Last week Los Angeles stole a march on other Far Western orchestras when it opened its Philharmonic season ahead of San Francisco, Seattle and Portland. Those cities were worrying about the abbreviated seasons they would begin in November when lights flashed on in the Los Angeles Auditorium and an eager crowd pushed its way inside to hear the music which William Andrews Clark Jr. makes possible.
Fortnight ago Los Angeles attempted to express its appreciation of PatronClark. Important citizens, including Mayor John Clinton Porter, gathered in Pershing Square across from the Auditorium. Laudatory speeches were made. Mrs. Leafie Sloan-Orcutt, an imposing grey-haired dowager representing the Los Angeles Philharmonic Woman’s Committee, pulled a silken cord, revealed a bronze Beethoven in long frockcoat, baggy trousers, hands clasped characteristically behind his back. Philharmonic musicians, who gave the statue in Patron Clark’s honor, sealed their gift with a stirring performance of Beethoven’s Fifth Symphony.

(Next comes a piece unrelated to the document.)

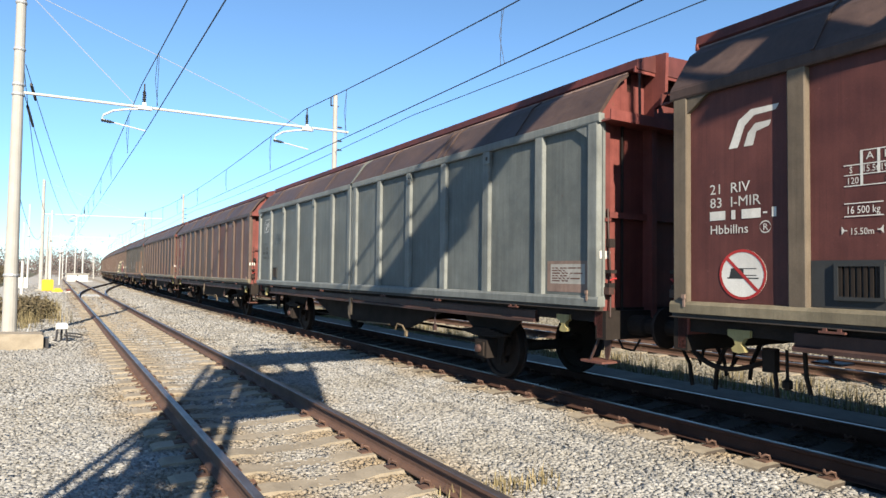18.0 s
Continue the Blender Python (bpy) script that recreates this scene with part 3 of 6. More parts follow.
def wagon_end(wagon, w, s):
    """End wall, posts, flange, steps and buffers; s is 1 at the front and -1 at the rear."""
    h = w["half"]
    e = (h - 0.10) * s
    red = w["end"]

    def pl(*bs):
        return boxes(*[(a, b, min(c * s, d * s), max(c * s, d * s), z0, z1) for a, b, c, d, z0, z1 in bs])

    k = "%d%.1f" % (s, h)
    wall = part("end_wall", lambda: join(extrude([(-1.33, 1.0), (1.33, 1.0), (1.33, 3.44), (1.05, 3.82), (0.80, 4.02), (0.78, 4.18), (-0.78, 4.18), (-0.80, 4.02), (-1.05, 3.82), (-1.33, 3.44)], *sorted((e, e - 0.05 * s)))), red, wagon, key="endwall" + k)
    part("end_flange", lambda: pl((-1.38, 1.38, h - 0.10, h + 0.14, 3.35, 3.37), (-1.38, 1.38, h + 0.12, h + 0.14, 3.37, 3.47)), red, wall, key="flange" + k)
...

At the opening concert last week nothing affected the audience so deeply as Richard Strauss’s Death and Transfiguration which Conductor Artur Rodzinski placed on the program as a memorial to Patron Clark’s son, William Andrews III, who was killed last spring in an airplane crash. The orchestra, the audience knew, was Clark’s second son. He founded it in 1919, trailed it on its tours, in true paternal fashion made no complaint even when it ran into debt last year to the tune of $175,000.
Patron Clark’s father, the late fierce-whiskered Senator from Montana, taught his son to spend liberally. The elder Clark built a 130-room house on Manhattan’s Fifth Avenue, equipped it with a $3,000,000 art collection, a $120,000 gold dinner service. Senator Clark was a mule-skinner before he made his copper fortune. Son William had earlier advantages, took to them more quietly. He was a Phi Beta Kappa at the University of Virginia, acquired a love for books which has led to one of the most important private collections in the world. Old Senator Clark spent three months each year trying desperately to master French. Son William amuses himself by making French translations, spends much of his time in France partly because he rabidly resents the 18th Amendment.
No other Pacific Coast orchestra has a dependable backer. President Jacob Bertha Levison of the San Francisco Musical Association is not rich enough to support an orchestra and he would prefer playing his flute at home to wrestling any longer with deficits. In Portland this autumn players in the symphony are donating 10% of their salaries to help make the season possible. The Seattle Symphony will give only five concerts under dreamy British Basil Cameron whose contract was not renewed at the end of last season in San Francisco.
First concerts in St. Louis and Indianapolis last week were more in tune with the Los Angeles Philharmonic’s unworried beginning. In St. Louis the sleek, gallic ways of Conductor Vladimir Golschmann have proved so popular that the orchestra was able to balance its budget this autumn by boosting ticket-prices. In Indianapolis the orchestra which Ferdinand Schaefer started with unemployed musicians on a co-operative basis (TIME, Nov. 10, 1930), is actually thriving.